= Given data =
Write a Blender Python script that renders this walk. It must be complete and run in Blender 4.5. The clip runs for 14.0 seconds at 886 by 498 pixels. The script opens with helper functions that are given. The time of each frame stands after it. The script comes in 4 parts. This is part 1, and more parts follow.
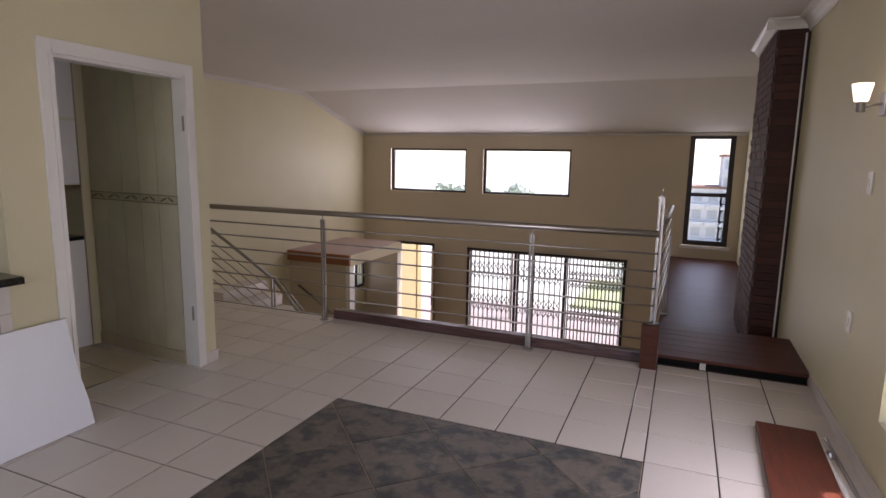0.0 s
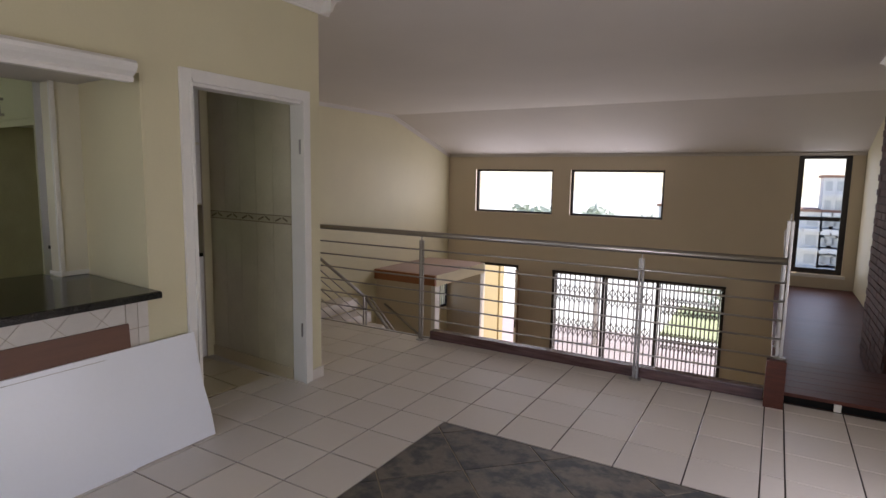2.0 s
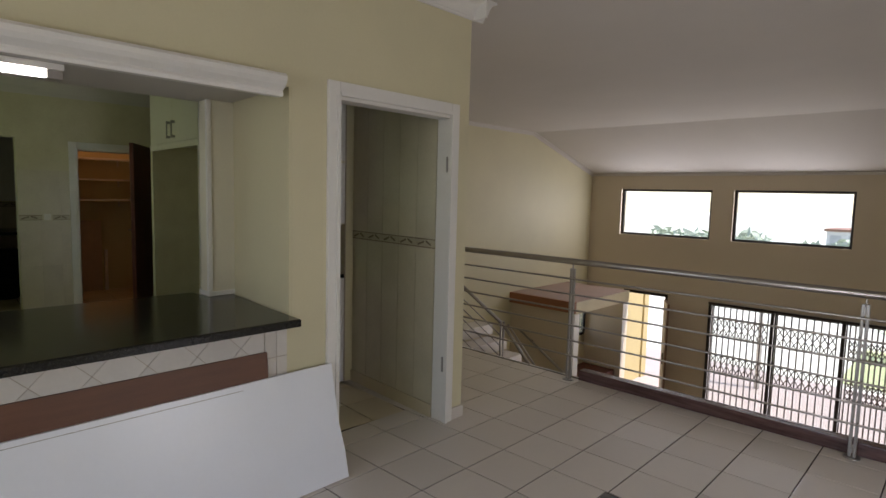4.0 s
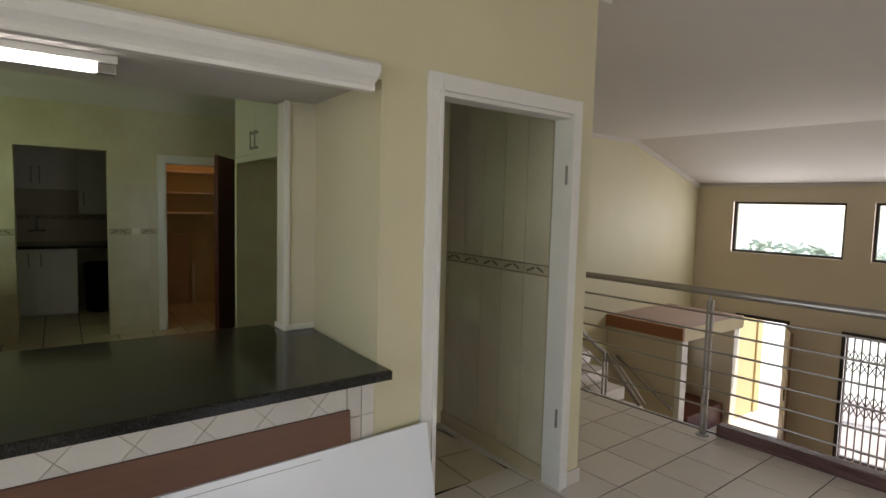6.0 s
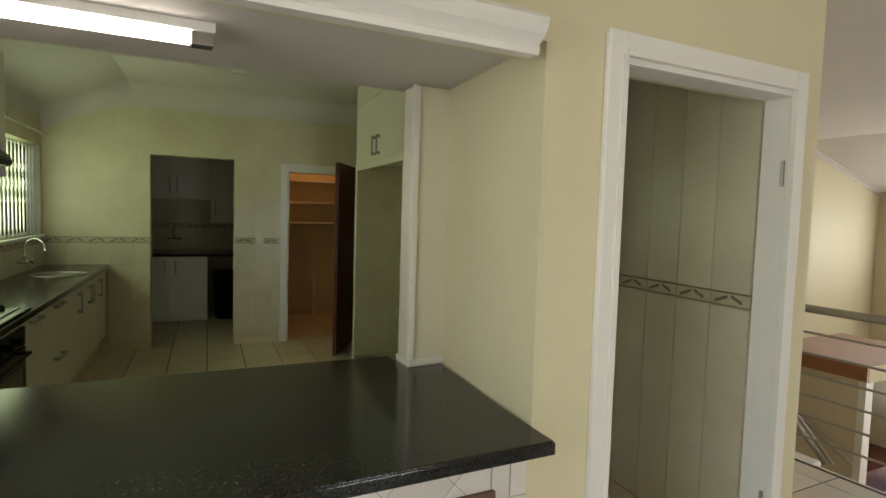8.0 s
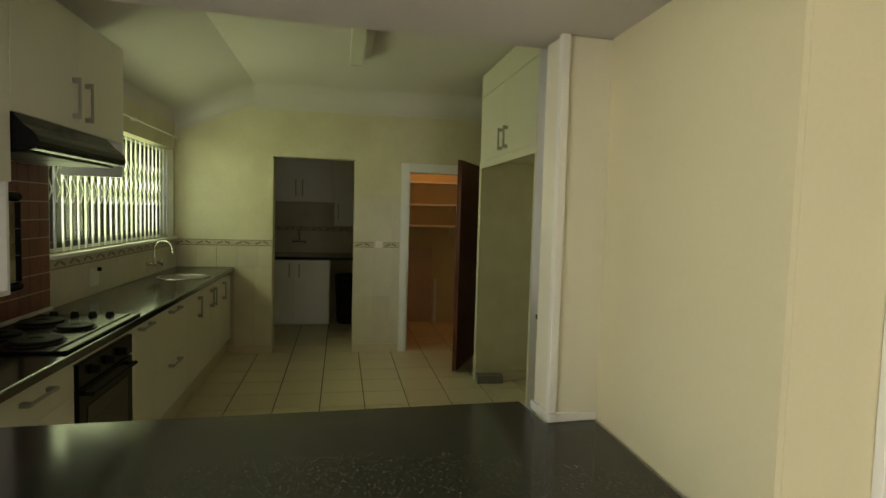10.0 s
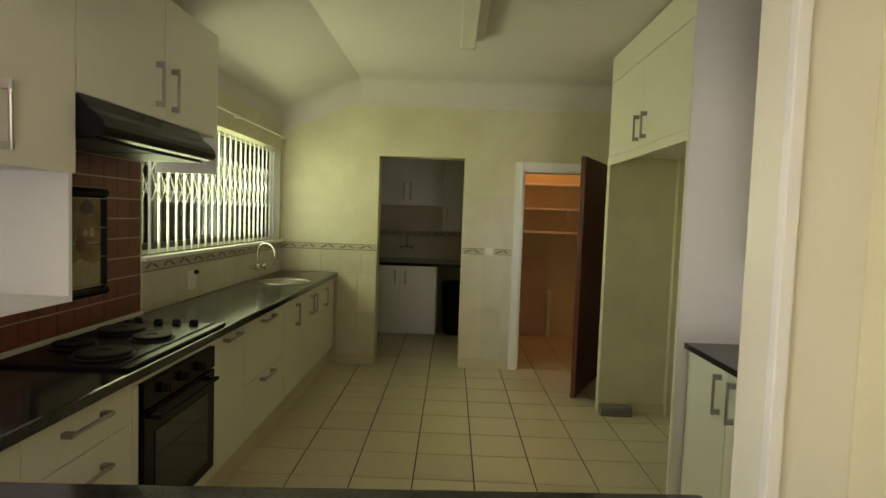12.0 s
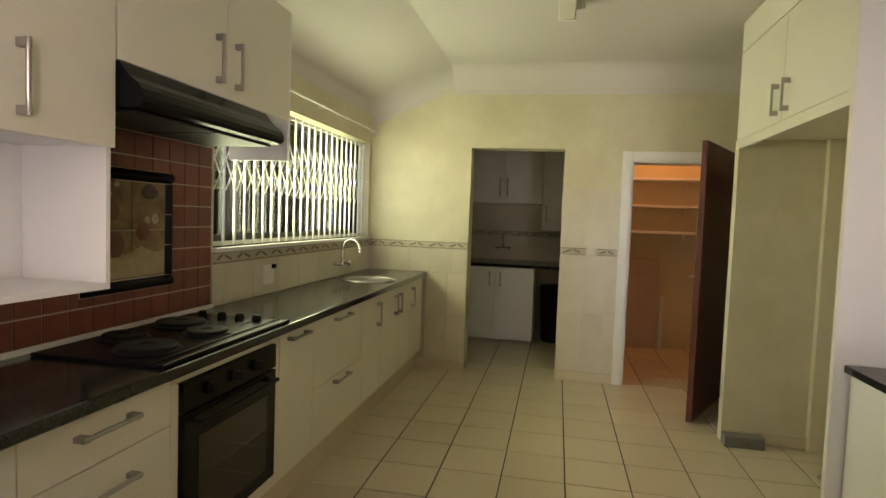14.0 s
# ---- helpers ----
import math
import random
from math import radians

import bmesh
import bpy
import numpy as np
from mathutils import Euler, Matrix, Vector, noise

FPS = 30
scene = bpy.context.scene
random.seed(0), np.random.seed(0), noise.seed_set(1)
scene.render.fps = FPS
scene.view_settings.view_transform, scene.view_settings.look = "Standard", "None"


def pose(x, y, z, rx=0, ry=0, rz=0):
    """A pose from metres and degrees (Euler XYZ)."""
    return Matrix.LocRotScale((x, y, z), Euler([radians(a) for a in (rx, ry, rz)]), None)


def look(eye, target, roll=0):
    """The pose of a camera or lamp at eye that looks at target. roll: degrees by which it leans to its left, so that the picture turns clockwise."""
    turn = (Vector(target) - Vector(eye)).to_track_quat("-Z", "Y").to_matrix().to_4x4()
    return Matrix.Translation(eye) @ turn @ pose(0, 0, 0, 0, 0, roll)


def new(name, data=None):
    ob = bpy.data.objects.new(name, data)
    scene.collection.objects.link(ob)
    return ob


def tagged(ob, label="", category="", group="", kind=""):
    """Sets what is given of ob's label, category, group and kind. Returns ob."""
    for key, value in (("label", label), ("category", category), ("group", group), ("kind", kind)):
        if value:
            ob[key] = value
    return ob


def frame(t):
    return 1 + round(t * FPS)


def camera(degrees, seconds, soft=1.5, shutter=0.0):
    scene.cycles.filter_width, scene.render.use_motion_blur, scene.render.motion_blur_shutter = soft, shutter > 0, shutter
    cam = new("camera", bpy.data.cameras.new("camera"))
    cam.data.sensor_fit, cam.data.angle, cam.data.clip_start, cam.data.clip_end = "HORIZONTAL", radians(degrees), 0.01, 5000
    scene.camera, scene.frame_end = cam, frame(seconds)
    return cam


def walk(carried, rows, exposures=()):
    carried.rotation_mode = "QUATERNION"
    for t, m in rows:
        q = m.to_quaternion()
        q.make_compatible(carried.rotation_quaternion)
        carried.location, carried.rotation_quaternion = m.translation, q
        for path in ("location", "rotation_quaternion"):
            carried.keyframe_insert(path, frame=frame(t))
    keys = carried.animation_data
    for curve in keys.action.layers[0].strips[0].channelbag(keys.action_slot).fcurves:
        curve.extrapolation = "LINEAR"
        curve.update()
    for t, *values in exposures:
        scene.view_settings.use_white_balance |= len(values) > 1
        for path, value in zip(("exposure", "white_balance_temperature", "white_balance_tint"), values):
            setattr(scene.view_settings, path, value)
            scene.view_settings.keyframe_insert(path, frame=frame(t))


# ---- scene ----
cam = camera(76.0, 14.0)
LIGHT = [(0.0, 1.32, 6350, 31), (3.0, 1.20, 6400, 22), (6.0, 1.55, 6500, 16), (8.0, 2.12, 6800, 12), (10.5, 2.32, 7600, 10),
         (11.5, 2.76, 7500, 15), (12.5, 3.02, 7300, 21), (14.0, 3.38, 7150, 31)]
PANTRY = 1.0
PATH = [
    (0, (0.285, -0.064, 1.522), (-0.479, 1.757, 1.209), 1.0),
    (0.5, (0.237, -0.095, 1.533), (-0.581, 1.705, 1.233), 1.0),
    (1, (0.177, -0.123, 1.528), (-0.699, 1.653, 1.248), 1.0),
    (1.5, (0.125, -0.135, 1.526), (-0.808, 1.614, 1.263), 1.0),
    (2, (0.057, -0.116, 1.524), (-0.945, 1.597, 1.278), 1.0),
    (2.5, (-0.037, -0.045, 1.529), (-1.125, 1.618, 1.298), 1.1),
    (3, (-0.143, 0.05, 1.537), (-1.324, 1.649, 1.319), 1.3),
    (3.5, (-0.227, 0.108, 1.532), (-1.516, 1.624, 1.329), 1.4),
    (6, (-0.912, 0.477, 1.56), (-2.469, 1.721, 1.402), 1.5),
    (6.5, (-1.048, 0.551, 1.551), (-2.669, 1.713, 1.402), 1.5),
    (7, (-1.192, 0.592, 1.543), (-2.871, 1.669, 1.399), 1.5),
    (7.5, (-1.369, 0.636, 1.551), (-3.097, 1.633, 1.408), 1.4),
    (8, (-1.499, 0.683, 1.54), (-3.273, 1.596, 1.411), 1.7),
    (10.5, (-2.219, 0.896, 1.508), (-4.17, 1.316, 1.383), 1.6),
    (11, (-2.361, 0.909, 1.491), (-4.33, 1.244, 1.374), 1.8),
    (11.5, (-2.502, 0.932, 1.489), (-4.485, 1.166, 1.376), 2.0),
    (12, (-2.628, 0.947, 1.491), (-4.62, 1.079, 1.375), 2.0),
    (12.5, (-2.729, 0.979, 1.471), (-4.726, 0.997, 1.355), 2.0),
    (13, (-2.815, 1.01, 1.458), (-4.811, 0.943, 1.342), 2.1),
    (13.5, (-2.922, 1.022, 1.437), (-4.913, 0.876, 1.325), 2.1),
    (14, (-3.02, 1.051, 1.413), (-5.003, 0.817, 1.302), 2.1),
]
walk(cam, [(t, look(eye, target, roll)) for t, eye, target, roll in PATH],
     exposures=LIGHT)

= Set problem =
Word for word, quote the full listing, omitting every picture.

= Response to this task =
Write a Blender Python script that renders this walk. It must be complete and run in Blender 4.5. The clip runs for 14.0 seconds at 886 by 498 pixels. The script opens with helper functions that are given. The time of each frame stands after it. The script comes in 4 parts. This is part 1, and more parts follow.
0.0 s
2.0 s
4.0 s
6.0 s
8.0 s
10.0 s
12.0 s
14.0 s
# ---- helpers ----
import math
import random
from math import radians

import bmesh
import bpy
import numpy as np
from mathutils import Euler, Matrix, Vector, noise

FPS = 30
scene = bpy.context.scene
random.seed(0), np.random.seed(0), noise.seed_set(1)
scene.render.fps = FPS
scene.view_settings.view_transform, scene.view_settings.look = "Standard", "None"


def pose(x, y, z, rx=0, ry=0, rz=0):
    """A pose from metres and degrees (Euler XYZ)."""
    return Matrix.LocRotScale((x, y, z), Euler([radians(a) for a in (rx, ry, rz)]), None)


def look(eye, target, roll=0):
    """The pose of a camera or lamp at eye that looks at target. roll: degrees by which it leans to its left, so that the picture turns clockwise."""
    turn = (Vector(target) - Vector(eye)).to_track_quat("-Z", "Y").to_matrix().to_4x4()
    return Matrix.Translation(eye) @ turn @ pose(0, 0, 0, 0, 0, roll)


def new(name, data=None):
    ob = bpy.data.objects.new(name, data)
    scene.collection.objects.link(ob)
    return ob


def tagged(ob, label="", category="", group="", kind=""):
    """Sets what is given of ob's label, category, group and kind. Returns ob."""
    for key, value in (("label", label), ("category", category), ("group", group), ("kind", kind)):
        if value:
            ob[key] = value
    return ob


def frame(t):
    return 1 + round(t * FPS)


def camera(degrees, seconds, soft=1.5, shutter=0.0):
    scene.cycles.filter_width, scene.render.use_motion_blur, scene.render.motion_blur_shutter = soft, shutter > 0, shutter
    cam = new("camera", bpy.data.cameras.new("camera"))
    cam.data.sensor_fit, cam.data.angle, cam.data.clip_start, cam.data.clip_end = "HORIZONTAL", radians(degrees), 0.01, 5000
    scene.camera, scene.frame_end = cam, frame(seconds)
    return cam


def walk(carried, rows, exposures=()):
    carried.rotation_mode = "QUATERNION"
    for t, m in rows:
        q = m.to_quaternion()
        q.make_compatible(carried.rotation_quaternion)
        carried.location, carried.rotation_quaternion = m.translation, q
        for path in ("location", "rotation_quaternion"):
            carried.keyframe_insert(path, frame=frame(t))
    keys = carried.animation_data
    for curve in keys.action.layers[0].strips[0].channelbag(keys.action_slot).fcurves:
        curve.extrapolation = "LINEAR"
        curve.update()
    for t, *values in exposures:
        scene.view_settings.use_white_balance |= len(values) > 1
        for path, value in zip(("exposure", "white_balance_temperature", "white_balance_tint"), values):
            setattr(scene.view_settings, path, value)
            scene.view_settings.keyframe_insert(path, frame=frame(t))


# ---- scene ----
cam = camera(76.0, 14.0)
LIGHT = [(0.0, 1.32, 6350, 31), (3.0, 1.20, 6400, 22), (6.0, 1.55, 6500, 16), (8.0, 2.12, 6800, 12), (10.5, 2.32, 7600, 10),
         (11.5, 2.76, 7500, 15), (12.5, 3.02, 7300, 21), (14.0, 3.38, 7150, 31)]
PANTRY = 1.0
PATH = [
    (0, (0.285, -0.064, 1.522), (-0.479, 1.757, 1.209), 1.0),
    (0.5, (0.237, -0.095, 1.533), (-0.581, 1.705, 1.233), 1.0),
    (1, (0.177, -0.123, 1.528), (-0.699, 1.653, 1.248), 1.0),
    (1.5, (0.125, -0.135, 1.526), (-0.808, 1.614, 1.263), 1.0),
    (2, (0.057, -0.116, 1.524), (-0.945, 1.597, 1.278), 1.0),
    (2.5, (-0.037, -0.045, 1.529), (-1.125, 1.618, 1.298), 1.1),
    (3, (-0.143, 0.05, 1.537), (-1.324, 1.649, 1.319), 1.3),
    (3.5, (-0.227, 0.108, 1.532), (-1.516, 1.624, 1.329), 1.4),
    (6, (-0.912, 0.477, 1.56), (-2.469, 1.721, 1.402), 1.5),
    (6.5, (-1.048, 0.551, 1.551), (-2.669, 1.713, 1.402), 1.5),
    (7, (-1.192, 0.592, 1.543), (-2.871, 1.669, 1.399), 1.5),
    (7.5, (-1.369, 0.636, 1.551), (-3.097, 1.633, 1.408), 1.4),
    (8, (-1.499, 0.683, 1.54), (-3.273, 1.596, 1.411), 1.7),
    (10.5, (-2.219, 0.896, 1.508), (-4.17, 1.316, 1.383), 1.6),
    (11, (-2.361, 0.909, 1.491), (-4.33, 1.244, 1.374), 1.8),
    (11.5, (-2.502, 0.932, 1.489), (-4.485, 1.166, 1.376), 2.0),
    (12, (-2.628, 0.947, 1.491), (-4.62, 1.079, 1.375), 2.0),
    (12.5, (-2.729, 0.979, 1.471), (-4.726, 0.997, 1.355), 2.0),
    (13, (-2.815, 1.01, 1.458), (-4.811, 0.943, 1.342), 2.1),
    (13.5, (-2.922, 1.022, 1.437), (-4.913, 0.876, 1.325), 2.1),
    (14, (-3.02, 1.051, 1.413), (-5.003, 0.817, 1.302), 2.1),
]
walk(cam, [(t, look(eye, target, roll)) for t, eye, target, roll in PATH],
     exposures=LIGHT)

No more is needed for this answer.